Return every line below as is, leaving out the pictures.

━━━ SUPPLIED DATA

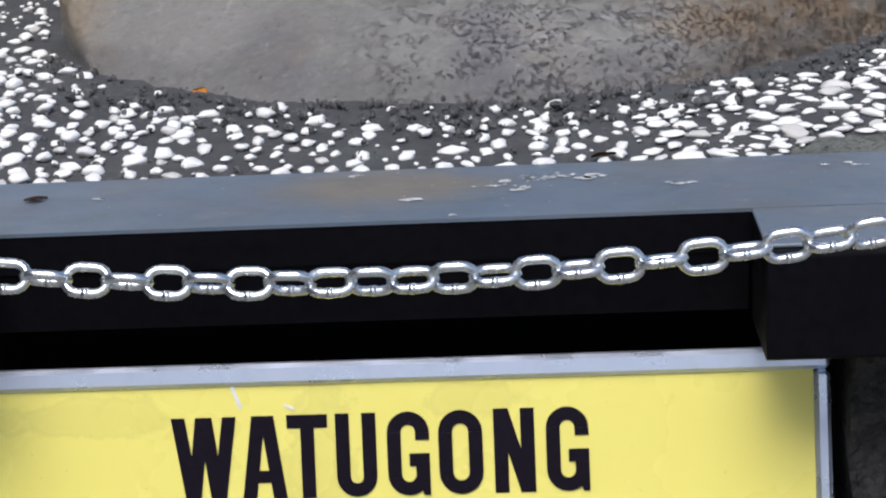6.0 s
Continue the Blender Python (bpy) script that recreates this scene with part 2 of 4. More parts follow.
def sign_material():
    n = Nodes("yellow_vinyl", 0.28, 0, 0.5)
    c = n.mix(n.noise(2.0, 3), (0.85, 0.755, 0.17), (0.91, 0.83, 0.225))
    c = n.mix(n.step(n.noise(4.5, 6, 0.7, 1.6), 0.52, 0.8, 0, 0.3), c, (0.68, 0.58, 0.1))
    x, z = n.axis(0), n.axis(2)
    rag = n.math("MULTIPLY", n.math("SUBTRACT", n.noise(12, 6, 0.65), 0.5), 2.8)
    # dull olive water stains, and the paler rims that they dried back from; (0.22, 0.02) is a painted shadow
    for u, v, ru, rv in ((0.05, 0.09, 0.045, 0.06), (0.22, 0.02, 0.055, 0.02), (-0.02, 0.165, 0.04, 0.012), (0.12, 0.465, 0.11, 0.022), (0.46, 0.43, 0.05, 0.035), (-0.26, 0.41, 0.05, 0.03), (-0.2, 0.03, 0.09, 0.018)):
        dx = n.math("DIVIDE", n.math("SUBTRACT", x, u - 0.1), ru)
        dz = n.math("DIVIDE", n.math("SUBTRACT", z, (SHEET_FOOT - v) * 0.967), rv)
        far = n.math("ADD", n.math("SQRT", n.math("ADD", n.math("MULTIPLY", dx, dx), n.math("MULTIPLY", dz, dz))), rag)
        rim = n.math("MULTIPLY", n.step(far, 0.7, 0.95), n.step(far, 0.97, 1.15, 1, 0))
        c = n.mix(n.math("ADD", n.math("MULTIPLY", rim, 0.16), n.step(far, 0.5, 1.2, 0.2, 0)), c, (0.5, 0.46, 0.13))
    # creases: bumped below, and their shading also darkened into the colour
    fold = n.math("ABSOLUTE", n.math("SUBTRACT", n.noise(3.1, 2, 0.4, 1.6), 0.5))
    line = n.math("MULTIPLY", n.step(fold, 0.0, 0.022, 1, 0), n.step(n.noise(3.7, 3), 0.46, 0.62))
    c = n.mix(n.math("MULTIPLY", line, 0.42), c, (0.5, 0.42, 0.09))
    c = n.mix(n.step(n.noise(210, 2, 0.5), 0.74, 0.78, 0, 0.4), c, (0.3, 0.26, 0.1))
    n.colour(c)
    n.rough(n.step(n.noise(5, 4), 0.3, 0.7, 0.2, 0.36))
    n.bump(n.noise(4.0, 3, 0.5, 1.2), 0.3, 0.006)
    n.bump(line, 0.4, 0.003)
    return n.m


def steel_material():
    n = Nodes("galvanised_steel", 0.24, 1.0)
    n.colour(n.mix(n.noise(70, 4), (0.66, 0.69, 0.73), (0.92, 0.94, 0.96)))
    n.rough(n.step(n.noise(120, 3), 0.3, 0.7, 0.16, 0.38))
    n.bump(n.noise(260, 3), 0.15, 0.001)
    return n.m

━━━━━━

● FINISHED TASK:
6.0 s
Continue the Blender Python (bpy) script that recreates this scene with part 2 of 4. More parts follow.
def sign_material():
    n = Nodes("yellow_vinyl", 0.28, 0, 0.5)
    c = n.mix(n.noise(2.0, 3), (0.85, 0.755, 0.17), (0.91, 0.83, 0.225))
    c = n.mix(n.step(n.noise(4.5, 6, 0.7, 1.6), 0.52, 0.8, 0, 0.3), c, (0.68, 0.58, 0.1))
    x, z = n.axis(0), n.axis(2)
    rag = n.math("MULTIPLY", n.math("SUBTRACT", n.noise(12, 6, 0.65), 0.5), 2.8)
    # dull olive water stains, and the paler rims that they dried back from; (0.22, 0.02) is a painted shadow
    for u, v, ru, rv in ((0.05, 0.09, 0.045, 0.06), (0.22, 0.02, 0.055, 0.02), (-0.02, 0.165, 0.04, 0.012), (0.12, 0.465, 0.11, 0.022), (0.46, 0.43, 0.05, 0.035), (-0.26, 0.41, 0.05, 0.03), (-0.2, 0.03, 0.09, 0.018)):
        dx = n.math("DIVIDE", n.math("SUBTRACT", x, u - 0.1), ru)
        dz = n.math("DIVIDE", n.math("SUBTRACT", z, (SHEET_FOOT - v) * 0.967), rv)
        far = n.math("ADD", n.math("SQRT", n.math("ADD", n.math("MULTIPLY", dx, dx), n.math("MULTIPLY", dz, dz))), rag)
        rim = n.math("MULTIPLY", n.step(far, 0.7, 0.95), n.step(far, 0.97, 1.15, 1, 0))
        c = n.mix(n.math("ADD", n.math("MULTIPLY", rim, 0.16), n.step(far, 0.5, 1.2, 0.2, 0)), c, (0.5, 0.46, 0.13))
    # creases: bumped below, and their shading also darkened into the colour
    fold = n.math("ABSOLUTE", n.math("SUBTRACT", n.noise(3.1, 2, 0.4, 1.6), 0.5))
    line = n.math("MULTIPLY", n.step(fold, 0.0, 0.022, 1, 0), n.step(n.noise(3.7, 3), 0.46, 0.62))
    c = n.mix(n.math("MULTIPLY", line, 0.42), c, (0.5, 0.42, 0.09))
    c = n.mix(n.step(n.noise(210, 2, 0.5), 0.74, 0.78, 0, 0.4), c, (0.3, 0.26, 0.1))
    n.colour(c)
    n.rough(n.step(n.noise(5, 4), 0.3, 0.7, 0.2, 0.36))
    n.bump(n.noise(4.0, 3, 0.5, 1.2), 0.3, 0.006)
    n.bump(line, 0.4, 0.003)
    return n.m


def steel_material():
    n = Nodes("galvanised_steel", 0.24, 1.0)
    n.colour(n.mix(n.noise(70, 4), (0.66, 0.69, 0.73), (0.92, 0.94, 0.96)))
    n.rough(n.step(n.noise(120, 3), 0.3, 0.7, 0.16, 0.38))
    n.bump(n.noise(260, 3), 0.15, 0.001)
    return n.m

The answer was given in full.